If the site were more interactive and featured more viewer control, the site would be terrific. But as of now, the obtrusive control it imposes allow no such freedom. Some recommendations to improve:

  • Consistent menus. The menus must stay the same if people are to build familarity with the site. If the menus change every day and the clips move every day, few people will return to the site. Example: In the Bruce Springsteen newsgroup I read regularly, someone shortly after Sept. 11 pointed out a Feedroom clip from New York's NBC affiliate, a montage of the events with Springsteen's version of "We Shall Overcome" playing in the background. As more fans heard about this and attempted to find the link, they failed. At least a couple dozen times, people posted to the newsgroup, wondering where the video was, and other hunted through the site and posted the new link in reply. It was a waste of everyone's time, and the confusion probably kept some people away from the site.
  • Archives, or at least some type of clip history. Clips once featured on the site's front page may disappear into other pages or off the site altogether. Feedroom producers need to create an indexing system that tells viewers where their favorite clips are and give them an easy way to load them.
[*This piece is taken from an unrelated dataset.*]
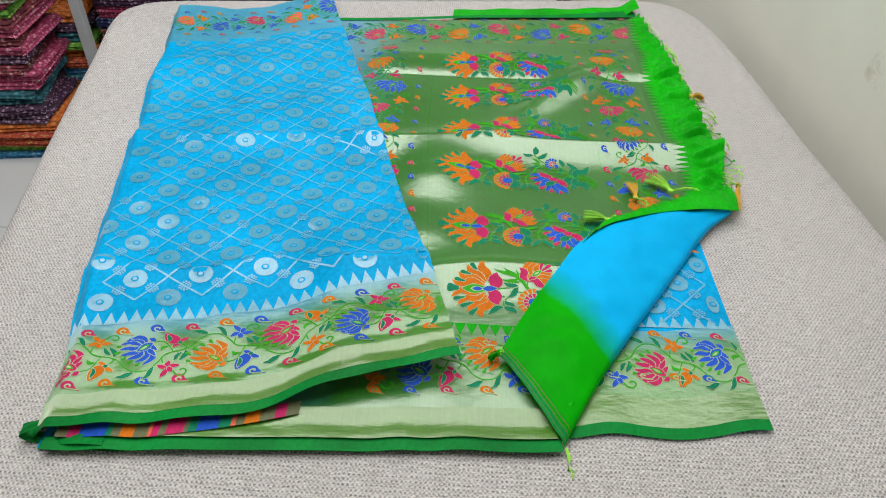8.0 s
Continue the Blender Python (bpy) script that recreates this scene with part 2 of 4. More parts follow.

  • Community features. The audience is currently kept as outsiders on the site, only having options to view clips and choose their connection speed. In addition to not being able to interact with each other, they cannot interact with the site's managers as well. The sparsity of the "Help" section makes it best left in quote marks.
  • Finally, back off Jack. Feedroom designers need to let standard browser controls run their site. Stripping away these controls is unnecessary and hurts the viewer's sense of direction. Also, in their daily newsletter and "send this clip" e-mails, they use graphics-heavy HTML-enhanced form. They is of course annoying to viewers who cannot see the HTML presented and also takes the e-mails longer to download. If people like your site enough to want to be reminded of it, no one needs to see how pretty it is.

Feedroom is very promising, but the viewers need room to breathe. The Internet should be under their control, not the producers.